- Born: 1963 Calcutta, India (present-day Kolkata, India)
- Died: 4/5 September 2013 (aged 50) Paktika Province, Afghanistan
- Spouse: Janbaz Khan
- Writing career
- Notable works: Kabuliwalar Bangali Bou (A Kabuliwala's Bengali Wife)

= Sushmita Banerjee =

Author

Sushmita Banerjee, also known as Sushmita Bandhopadhyay and Sayeda Kamala (1963/1964 – 4/5 September 2013), was a writer and activist from India. Her works include the memoir Kabuliwalar Bangali Bou (A Kabuliwala's Bengali Wife; 1997) based on her experience of marrying an Afghan and her time in Afghanistan during Taliban rule. The story was used as the basis for the Bollywood film Escape from Taliban (2003). She was murdered at age 50 by suspected Taliban jihadists during the evening of 4 September or in the early morning hours of 5 September 2013, outside her home in Paktika Province, Afghanistan.

==Life==
Sushmita Banerjee was born in Calcutta (present-day Kolkata, India) to a middle-class Bengali family. Her father worked in the civil defense department and her mother was a homemaker. She was the only sister to her three brothers. She first met her future husband Janbaz Khan, an Afghan businessman, at a theatre rehearsal in Calcutta and married him on 2 July 1988. The marriage took place secretly in Kolkata, as she feared her parents would object. When her parents tried to get them divorced, she fled to Afghanistan with Khan. She then discovered that her husband already had a wife, Gulguti. In her book, Gulguti is described as one of her brother-in-law's wives. Although shocked, she continued to live in Khan's ancestral house in Patiya village, with her three brothers-in-law, their wives, and children. Khan later returned to Kolkata to continue his business, but Banerjee could not return.

Banerjee made two abortive attempts to flee Afghanistan. She was caught and held under house arrest. A fatwa was issued against her and she was scheduled to die on 22 July 1995. With the help of the village headman, she finally fled. She reached Kabul, and took a flight back to Kolkata on 12 August 1995.
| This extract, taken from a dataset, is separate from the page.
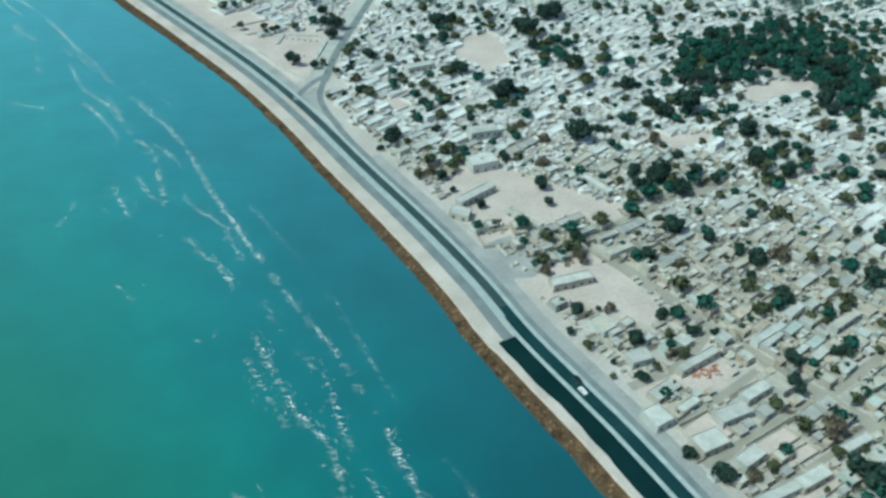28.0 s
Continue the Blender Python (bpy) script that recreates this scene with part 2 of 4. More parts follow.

She lived in India until 2013, and published several books. She and her husband eventually reconciled, and began living together in India, before deciding to return to Afghanistan. After returning to Afghanistan, she worked as a health worker in Paktika Province in southeastern Afghanistan, and began filming the lives of local women.

==Murder==
According to Afghan police, suspected Taliban forced entry into her house in Paktika on the night of 4 September 2013. They bound her husband and absconded with her. Her corpse was found early the next day on the outskirts of provincial capital Sharana. The body had 20 bullet hole marks. Police surmised she might have been targeted for various reasons. The Taliban denied involvement. Later, a spokesman for a renegade Taliban militia group announced it had killed Banerjee because they believed she was "an Indian spy".

==Books==
Sushmita Banerjee wrote Kabuliwalar Bangali Bou ("A Kabuliwala's Bengali Wife") in 1995. In 2003, Escape from Taliban, a Bollywood film, starring Manisha Koirala was made based on the book. She authored Talibani Atyachar—Deshe o Bideshe (Taliban atrocities in Afghanistan and Abroad), Mullah Omar, Taliban O Ami (Mullah Omar, Taliban and I) (2000), Ek Borno Mithya Noi (Not a Word is a Lie) (2001) and Sabhyatar Sesh Punyabani (The Swansong of Civilisation).